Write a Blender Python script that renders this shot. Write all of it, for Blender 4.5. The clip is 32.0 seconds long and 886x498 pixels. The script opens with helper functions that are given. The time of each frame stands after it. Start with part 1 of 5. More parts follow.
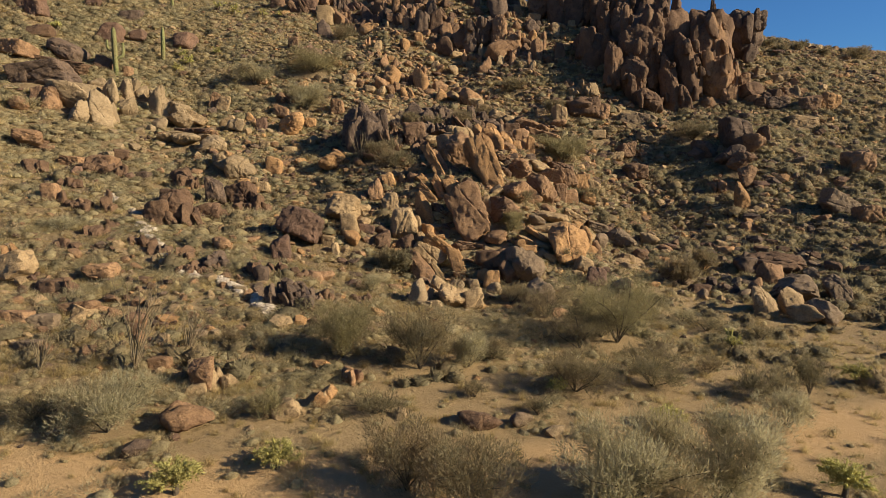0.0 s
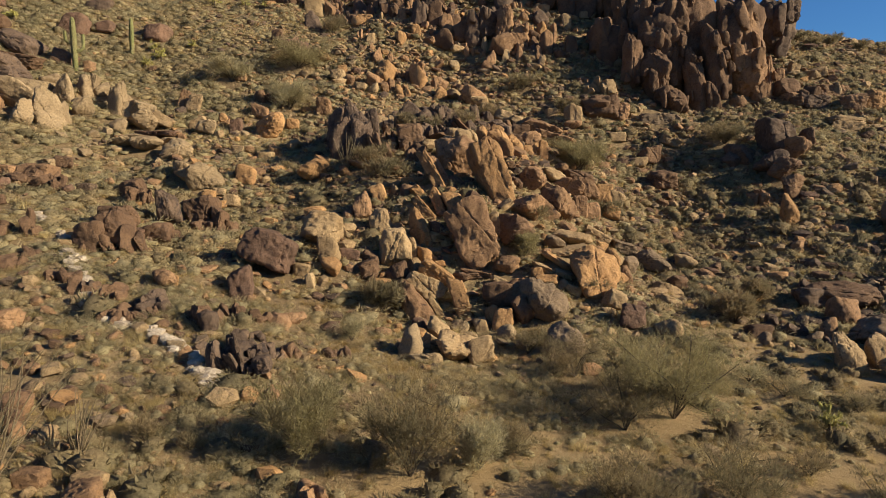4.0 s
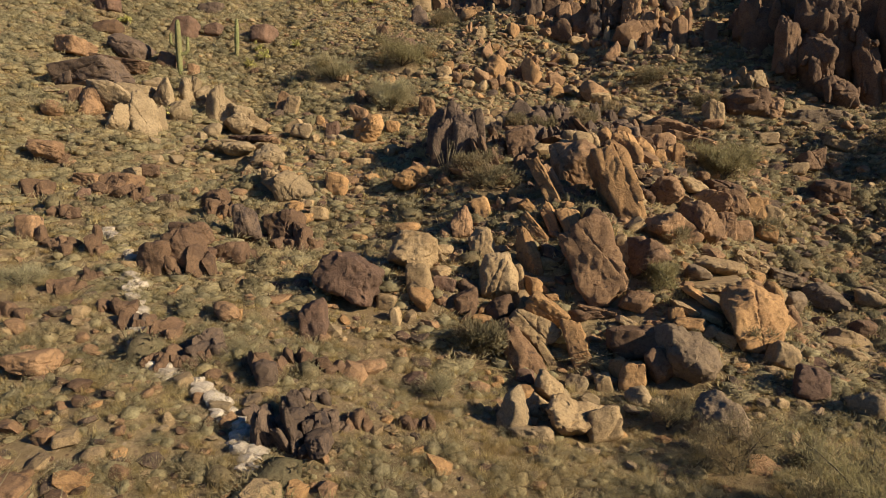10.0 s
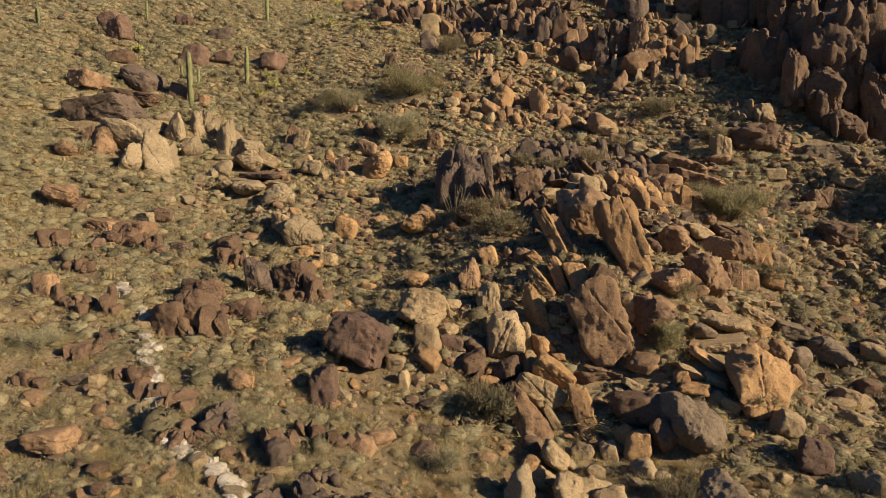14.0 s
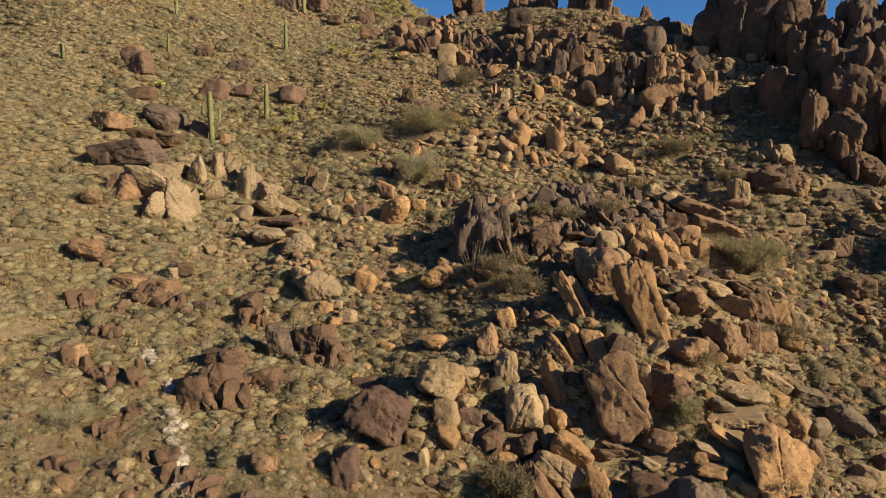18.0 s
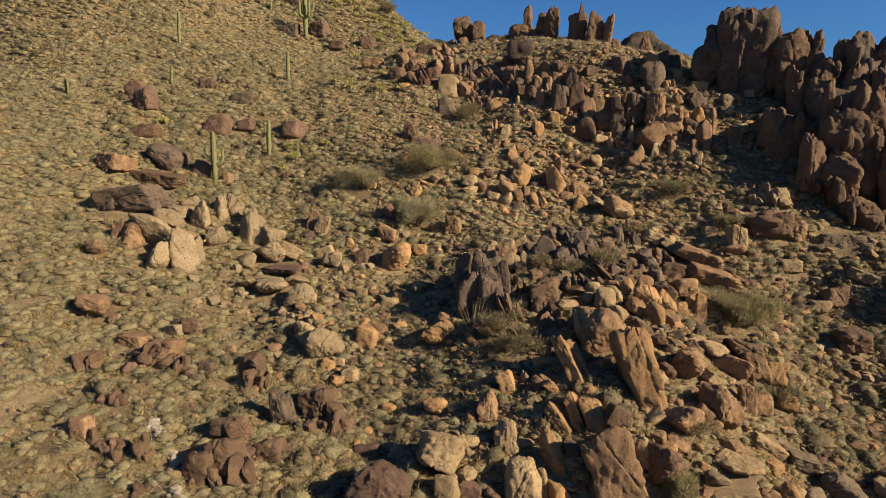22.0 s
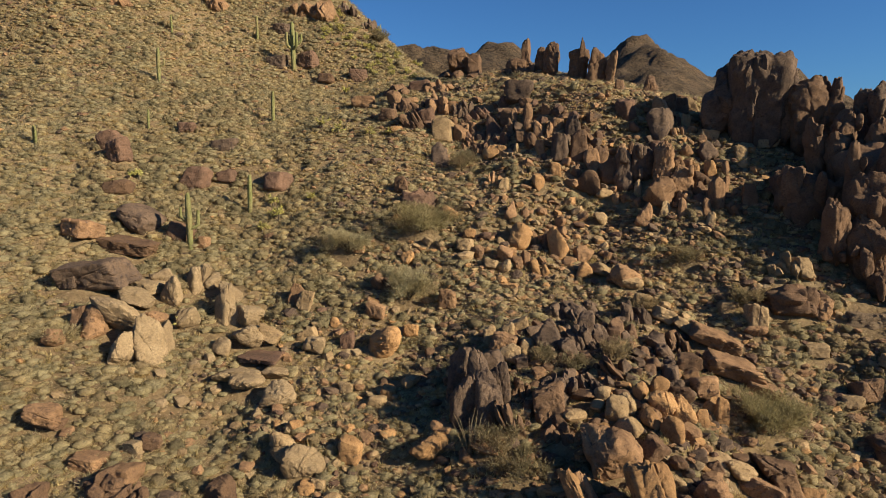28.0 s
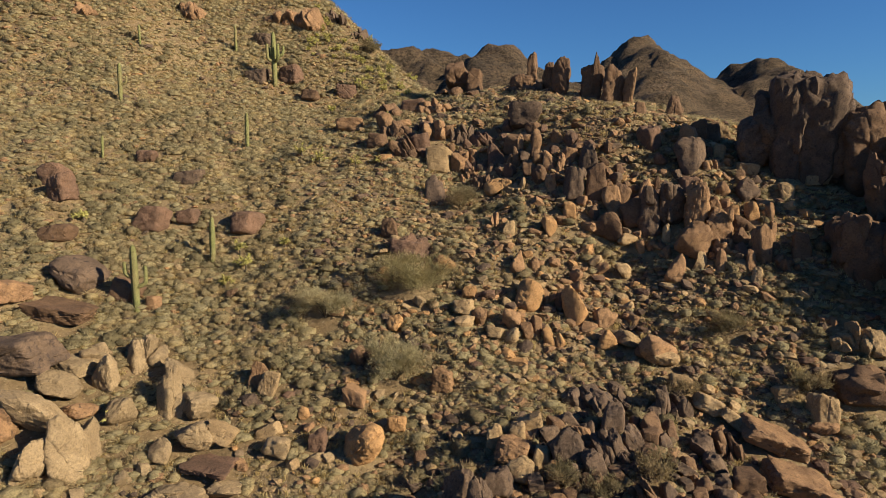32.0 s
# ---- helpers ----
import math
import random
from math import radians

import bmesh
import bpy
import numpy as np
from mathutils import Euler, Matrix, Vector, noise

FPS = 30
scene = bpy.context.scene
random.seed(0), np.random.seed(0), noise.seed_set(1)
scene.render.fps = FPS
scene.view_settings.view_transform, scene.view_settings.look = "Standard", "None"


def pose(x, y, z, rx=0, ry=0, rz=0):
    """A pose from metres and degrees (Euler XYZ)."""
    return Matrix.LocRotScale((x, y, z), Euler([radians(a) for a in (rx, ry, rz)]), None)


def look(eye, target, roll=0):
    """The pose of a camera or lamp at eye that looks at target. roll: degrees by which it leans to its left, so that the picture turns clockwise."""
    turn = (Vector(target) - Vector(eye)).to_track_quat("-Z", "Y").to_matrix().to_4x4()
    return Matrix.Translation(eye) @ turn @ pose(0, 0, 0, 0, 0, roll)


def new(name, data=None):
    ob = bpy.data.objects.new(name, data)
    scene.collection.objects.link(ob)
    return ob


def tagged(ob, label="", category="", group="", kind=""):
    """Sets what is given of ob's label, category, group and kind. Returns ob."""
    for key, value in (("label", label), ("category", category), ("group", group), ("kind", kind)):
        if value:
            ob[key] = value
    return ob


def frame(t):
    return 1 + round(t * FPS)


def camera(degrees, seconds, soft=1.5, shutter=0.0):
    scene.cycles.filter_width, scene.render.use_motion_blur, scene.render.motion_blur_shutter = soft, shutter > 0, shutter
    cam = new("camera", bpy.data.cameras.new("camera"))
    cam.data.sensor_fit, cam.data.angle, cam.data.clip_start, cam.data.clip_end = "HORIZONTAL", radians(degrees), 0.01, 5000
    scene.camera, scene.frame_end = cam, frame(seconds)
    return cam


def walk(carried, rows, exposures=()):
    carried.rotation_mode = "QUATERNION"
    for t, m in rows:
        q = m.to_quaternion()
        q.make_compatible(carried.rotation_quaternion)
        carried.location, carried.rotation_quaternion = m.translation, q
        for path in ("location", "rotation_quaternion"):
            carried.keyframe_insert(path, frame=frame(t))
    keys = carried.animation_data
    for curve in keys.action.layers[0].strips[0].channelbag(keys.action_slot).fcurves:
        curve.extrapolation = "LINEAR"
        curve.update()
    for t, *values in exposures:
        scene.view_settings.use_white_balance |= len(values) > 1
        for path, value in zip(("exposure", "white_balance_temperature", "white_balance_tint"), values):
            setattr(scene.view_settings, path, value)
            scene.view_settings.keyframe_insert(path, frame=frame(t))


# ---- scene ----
cam = camera(68.6, 32.0, 0.9)
METRES, EYE, TILT, LEAN, TURN = 50.0, 10.0, -7.5, 0.0, 0.0
ROWS = [
    (0.0, 0.0, 0.0, 0.0, 0.0, 0.0, -0.0),
    (0.5, -0.0001, 0.0226, 0.0039, 0.02, -0.0, 0.0),
    (1.0, -0.0, 0.0452, 0.0089, 0.03, -0.01, -0.0),
    (1.5, -0.0002, 0.0675, 0.0146, -0.03, -0.02, 0.0),
    (2.0, 0.0001, 0.0891, 0.0206, -0.06, -0.03, 0.01),
    (2.5, 0.0002, 0.1105, 0.0262, -0.07, -0.04, 0.0),
    (3.0, 0.0004, 0.1317, 0.0319, -0.09, -0.04, 0.0),
    (3.5, 0.0003, 0.1529, 0.035, -0.05, -0.04, 0.0),
    (5.5, -0.0009, 0.2355, 0.0452, 0.08, -0.05, -0.02),
    (6.0, -0.0013, 0.2553, 0.0476, 0.5, -0.05, -0.07),
    (6.5, -0.0015, 0.2745, 0.0502, 0.61, -0.05, -0.08),
    (7.0, -0.0019, 0.2938, 0.0526, 0.84, -0.05, -0.11),
    (7.5, -0.0024, 0.3087, 0.0545, 1.78, -0.06, -0.25),
    (8.0, -0.0027, 0.3127, 0.0538, 3.36, -0.11, -0.45),
    (8.5, -0.0028, 0.314, 0.0546, 4.88, -0.17, -0.66),
    (9.0, -0.0025, 0.3139, 0.0585, 6.04, -0.21, -0.82),
    (9.5, -0.0029, 0.3131, 0.0641, 8.31, -0.26, -1.09),
    (10.0, -0.0035, 0.3123, 0.0703, 9.65, -0.29, -1.25),
    (10.5, -0.0045, 0.3111, 0.0769, 10.22, -0.31, -1.33),
    (11.0, -0.0051, 0.3092, 0.0839, 10.23, -0.32, -1.33),
    (11.5, -0.0048, 0.3073, 0.0915, 10.24, -0.3, -1.34),
    (12.0, -0.0041, 0.3057, 0.0999, 10.23, -0.29, -1.34),
    (12.5, -0.0041, 0.3048, 0.1084, 10.23, -0.29, -1.34),
    (13.0, -0.0038, 0.3041, 0.1166, 10.24, -0.28, -1.34),
    (13.5, -0.0037, 0.3036, 0.1255, 10.28, -0.28, -1.34),
    (14.0, -0.004, 0.3025, 0.1336, 10.3, -0.28, -1.34),
    (14.5, -0.0049, 0.3014, 0.1429, 10.28, -0.29, -1.33),
    (16.5, -0.0053, 0.2957, 0.1823, 10.26, -0.24, -1.3),
    (17.0, -0.0062, 0.2947, 0.1925, 10.64, -0.24, -1.34),
    (17.5, -0.0075, 0.2936, 0.2031, 11.32, -0.27, -1.42),
    (18.0, -0.0086, 0.2929, 0.2139, 11.62, -0.29, -1.45),
    (18.5, -0.0094, 0.2919, 0.2245, 11.63, -0.29, -1.45),
    (19.0, -0.0097, 0.2907, 0.2351, 11.63, -0.29, -1.45),
    (19.5, -0.0098, 0.29, 0.2455, 11.61, -0.3, -1.46),
    (20.0, -0.0104, 0.2886, 0.2561, 11.63, -0.3, -1.45),
    (20.5, -0.0098, 0.2866, 0.2667, 11.7, -0.3, -1.46),
    (21.0, -0.0087, 0.2841, 0.2772, 11.75, -0.29, -1.46),
    (21.5, -0.0076, 0.2818, 0.2878, 11.76, -0.27, -1.45),
    (22.0, -0.0068, 0.2802, 0.2985, 11.75, -0.26, -1.43),
    (22.5, -0.0071, 0.2791, 0.3089, 11.72, -0.25, -1.41),
    (23.0, -0.0067, 0.2778, 0.3194, 11.73, -0.24, -1.4),
    (23.5, -0.0062, 0.2757, 0.3299, 11.74, -0.25, -1.38),
    (24.0, -0.0055, 0.2749, 0.3405, 11.73, -0.24, -1.36),
    (24.5, -0.0058, 0.2777, 0.3517, 11.7, -0.23, -1.34),
    (25.0, -0.0067, 0.2838, 0.3632, 11.67, -0.21, -1.31),
    (25.5, -0.0082, 0.2925, 0.3741, 11.63, -0.2, -1.28),
    (27.5, -0.0207, 0.3597, 0.4239, 11.47, -0.14, -1.19),
    (28.0, -0.0249, 0.3836, 0.437, 11.47, -0.13, -1.18),
    (28.5, -0.0297, 0.4093, 0.4506, 11.43, -0.12, -1.17),
    (29.0, -0.0341, 0.4365, 0.4642, 11.43, -0.11, -1.16),
    (29.5, -0.0383, 0.465, 0.4776, 11.43, -0.09, -1.15),
    (30.0, -0.0424, 0.4937, 0.4912, 11.43, -0.1, -1.14),
    (30.5, -0.0466, 0.5221, 0.5046, 11.41, -0.11, -1.12),
    (31.0, -0.0513, 0.5494, 0.5183, 11.4, -0.13, -1.11),
    (31.5, -0.0559, 0.5749, 0.5314, 11.4, -0.14, -1.12),
    (32.0, -0.0604, 0.595, 0.5442, 11.47, -0.13, -1.14),
]
walk(cam, [(t, pose(0, 0, EYE, TILT, LEAN, TURN) @ pose(METRES * x, METRES * y, METRES * z, 90 + pitch, roll, yaw)) for t, x, y, z, yaw, pitch, roll in ROWS],
     exposures=[(0.0, 0.88)])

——

Aim of the exercise —
In the material above, find the lines that contain "soft" and show them.

Output for this task —
def camera(degrees, seconds, soft=1.5, shutter=0.0):
    scene.cycles.filter_width, scene.render.use_motion_blur, scene.render.motion_blur_shutter = soft, shutter > 0, shutter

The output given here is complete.